Image of Yogi Bear holding a “don’t feed the bears” sign.
Credit: National Park Service/National Archives
Back off, bears: Keeping human food away from bears prevents the National Park Service from having to kill them.

Black bears are famous dumpster divers and picnic crashers. But much to Yogi Bear’s chagrin, the availability of human food has been successfully limited since new park strategies, such as bear-resistant storage containers, were introduced in 1999.

“Yosemite has a rich history of bear management practices as a result of shifting goals over the years,” according to Jack B. Hopkins III, a research fellow at UC Santa Cruz who led the study (Front. Ecol. Environ. 2014, DOI: 10.1890/130276).

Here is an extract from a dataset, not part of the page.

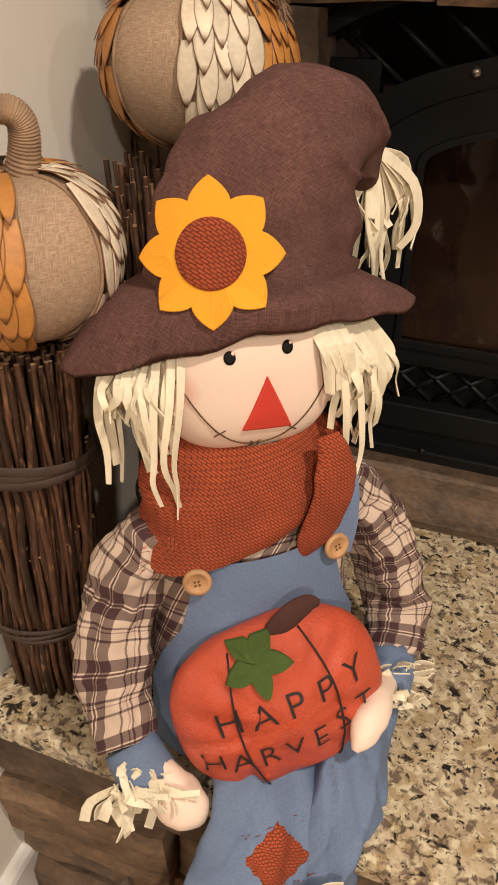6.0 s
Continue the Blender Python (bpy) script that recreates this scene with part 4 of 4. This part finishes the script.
def plush_pumpkin():
    roll, back_tilt = -14.0, -16.0
    m = DOLL @ pose(*L(-0.004, 0.126, 0.600), back_tilt, roll, 0)
    t0 = thing("cloth_pumpkin", "stuffed orange cloth pumpkin with printed greeting held by the doll", "pumpkin", m)
    A, C, D = 0.113, 0.093, 0.048

    def wob(s, t, lat):
        """Dents and creases of the stuffed cloth."""
        w = 0.0055 * noise.noise(Vector((s * 30, lat, t * 30))) + 0.0022 * noise.noise(Vector((s * 80, lat * 3, t * 80)))
        rim = min(1.0, (abs(s / A) ** 2.6 + abs(t / C) ** 2.6))
        ang = math.atan2(t / C, s / A)
        w -= 0.0110 * rim * abs(math.sin(ang * 6.5 + 2.2 * noise.noise(Vector((s * 14, t * 14, 4.0))))) ** 3
        return w - 0.004 * math.exp(-((abs(s) - 0.052) / 0.006) ** 2)

    b = Build()
    n = 112
    rows = []
    for lat in [-1.55 + 3.1 * j / 44 for j in range(45)]:
        row = []
        for k in range(n):
            a = 2 * math.pi * k / n
            ca, sa = math.cos(a), math.sin(a)
            sq = (abs(ca) ** 2.6 + abs(sa) ** 2.6) ** (-1 / 2.6)
            cl = abs(math.cos(lat)) ** 0.8
            s, t = A * sq * ca * cl, C * sq * sa * cl
            row.append((s, -(D + wob(s, t, lat)) * math.sin(lat), t))
        rows.append(row)
    b.rings(rows[::-1], ORANGE)
    part("cushion", b, t0)

    def front(s, t, lift):
        ca, sa = s / A, t / C
        q = min(0.999, (abs(ca) ** 2.6 + abs(sa) ** 2.6) ** (1 / 2.6))
        lat = math.acos(q ** 1.25)
        return Vector((s, -(D + wob(s, t, lat)) * math.sin(lat) - lift, t))

    for s0, bow in ((-0.052, -0.016), (0.054, 0.016)):
        pts_ = [front(s0 + bow * (1 - (t / 0.085) ** 2) - bow, t, 0.0022) for t in [-0.084 + 0.168 * k / 14 for k in range(15)]]
        b = Build().tube(pts_, [0.0011] * 15, INK, n=5, sub=1, ref=(1, 0, 0.1))
        part("seam_line", b, t0, "black printed rib line")
    # the greeting, letter by letter
    def letter(ch, s, t, size, rot):
        cu = bpy.data.curves.new("letter", "FONT")
        cu.body, cu.size, cu.align_x = ch, size, "CENTER"
        cu.resolution_u, cu.offset = 3, -0.0004
        tmp = bpy.data.objects.new("letter", cu)
        scene.collection.objects.link(tmp)
        bpy.context.view_layer.update()
        me = bpy.data.meshes.new_from_object(tmp.evaluated_get(bpy.context.evaluated_depsgraph_get()))
        bpy.data.objects.remove(tmp)
        bpy.data.curves.remove(cu)
        for v in me.vertices:
            x, y = v.co.x, v.co.y
            x, y = x * math.cos(rot) - y * math.sin(rot), x * math.sin(rot) + y * math.cos(rot)
            v.co = front(s + x, t + y, 0.0020)
        me.materials.append(INK)
        part("letter", me, t0)

    for k, ch in enumerate("HAPPY"):
        letter(ch, -0.058 + 0.0338 * k, 0.006 + 0.0006 * (k - 2) ** 2, 0.040, 0.0)
    for k, ch in enumerate("HARVEST"):
        letter(ch, -0.086 + 0.0276 * k, -0.042 + 0.0010 * (k - 3) ** 2, 0.036, 0.0)
    # felt leaf and stalk
    lp = []
    for k in range(40):
        a = 2 * math.pi * k / 40
        w = abs(((a * 5 / (2 * math.pi)) % 1.0) - 0.5) * 2
        rr = 0.018 + 0.019 * (1 - w) ** 1.15
        lp.append((rr * math.cos(a + 0.3), rr * math.sin(a + 0.3)))
    c = (-0.013, 0.072)
    rows = []
    for s_, lf in ((0.98, 0.002), (1.0, 0.004), (0.97, 0.0062), (0.4, 0.0075), (0.05, 0.006)):
        rows.append([front(c[0] + q[0] * s_, min(0.0915, c[1] + q[1] * s_), lf + 0.004 * (q[1] > 0.01)) for q in lp])
    part("leaf", Build().rings(rows, LEAFGREEN, smooth=False), t0, "green felt leaf")
    b = Build().tube([(0.008, -0.014, 0.078), (0.022, -0.018, 0.089), (0.040, -0.018, 0.098), (0.056, -0.018, 0.101), (0.066, -0.018, 0.097)], [(0.010, 0.006), (0.013, 0.006), (0.013, 0.006), (0.010, 0.005), (0.004, 0.003)], STEMBROWN, n=14, sub=5, ref=(0, 1, 0))
    part("stalk", b, t0, "brown cloth stalk")


plush_pumpkin()

# ---------------------------------------------------------------- stones and planks, last
hr = random.Random(31)
for x0, x1, z0, z1, fore in (
        (-1.39, -1.03, 0.305, 0.436, 0.010), (-1.03, -0.845, 0.300, 0.436, 0.0), (-0.845, -0.43, 0.308, 0.436, -0.006), (-0.43, -0.08, 0.312, 0.436, 0.0),
        (-1.39, -1.12, 0.170, 0.302, 0.012), (-1.12, -0.882, 0.185, 0.298, -0.004), (-0.880, -0.612, 0.186, 0.304, 0.014), (-0.610, -0.33, 0.218, 0.308, 0.006), (-0.33, -0.06, 0.205, 0.308, 0.0),
        (-1.39, -1.20, 0.098, 0.168, 0.004), (-1.20, -0.93, 0.104, 0.183, -0.004), (-0.93, -0.660, 0.104, 0.183, -0.010), (-0.656, -0.40, 0.146, 0.214, 0.022), (-0.40, -0.08, 0.140, 0.203, 0.0),
        (-1.39, -1.08, FLOOR, 0.096, 0.010), (-1.08, -0.892, FLOOR, 0.102, -0.006), (-0.890, -0.690, FLOOR, 0.102, 0.010), (-0.686, -0.602, 0.054, 0.142, -0.012), (-0.600, -0.33, 0.062, 0.142, -0.002),
        (-0.688, -0.510, FLOOR, 0.052, 0.020), (-0.508, -0.30, FLOOR, 0.060, 0.004)):
    stone(x0, x1, z0, z1, 1.838 - fore, 0.04 + fore, hearth, hr, 0.003)
courses([(FLOOR, 0.062), (0.062, 0.138), (0.138, 0.200), (0.205, 0.310), (0.310, 0.436)], [(-0.30,), (-0.33, -0.12), (-0.08,), (-0.06,), (-0.08, 0.2)], 1.838, 0.03, hearth, 31, HX - 0.02)
courses([(SLAB, 0.598)], [(-1.40, -1.12, -0.66, -0.20)], 2.352, 0.05, wall_back, 32, HX)
zz, hs = 0.60, random.Random(33)
levels = []
for hgt in (0.085, 0.10, 0.085, 0.10, 0.120, 0.130, 0.060, 0.064, 0.014, 0.098, 0.09, 0.10):
    levels.append((zz, zz + hgt))
    zz += hgt
courses([q for q in levels if q[1] <= 1.10], [(-1.405, -1.30) if k % 2 else (-1.405,) for k in range(20)], 2.328, 0.085, wall_back, 34, -1.19)
courses([q for q in levels if 1.10 < q[1] < 1.23], [(-1.405, -1.27)], 2.328, 0.085, wall_back, 35, -1.13)
courses([q for q in levels if q[0] >= 1.21], [(-1.405, -1.20, -1.0), (-1.405, -1.375, -1.262, -0.98), (-1.405, -1.0), (-1.405, -1.05), (-1.405,), (-1.405, -1.2)], 2.328, 0.085, wall_back, 36, 0.9)

PW, PL = 0.182, 1.22


def plank_mesh(length):
    b = Build()
    g, e = 0.0003, 0.0006
    prof = [(-PW / 2 + g, -0.006), (-PW / 2 + g, -e), (-PW / 2 + g + e, 0), (PW / 2 - g - e, 0), (PW / 2 - g, -e), (PW / 2 - g, -0.006)]
    rows = [[(x, g, z - (e if z == 0 else 0)) for x, z in prof], [(x, g + e, z) for x, z in prof], [(x, length - g - e, z) for x, z in prof], [(x, length - g, z - (e if z == 0 else 0)) for x, z in prof]]
    return b.rings(rows, PLANK, smooth=False).mesh("plank")


LONG = plank_mesh(PL)
pr = random.Random(41)
x = -1.46
while x < RIGHT + 0.1:
    y = FRONT - pr.random() * PL
    while y < 2.38:
        part("plank", LONG, floor, "", (x, y, FLOOR))
        y += PL
    x += PW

That rich history began in 1890, when the park was established. Early on, bears caught rummaging through dumpsters were sometimes killed. But in 1923, the park began intentionally feeding bears so tourists could watch. Even after the decision to close artificial eating areas in 1971, bears found their way to human leftovers.

To learn more about the history of the bears’ diets, Hopkins and coworkers did isotope analysis on hair and bone samples collected over the years. The researchers found that the average proportion of human food in a bear’s diet was 13% in 1915–19, 27% in 1928–39, 35% in 1975–85, and dropped back down to 13% in 2001–07.

The researchers attribute the recent decline to the bear-proofing measures and the “bear team” that enforces their use.

Despite this progress, Hopkins says some bears still get used to human food and therefore continue to look for it. So in the name of Yogi and Boo-Boo, don’t feed the bears!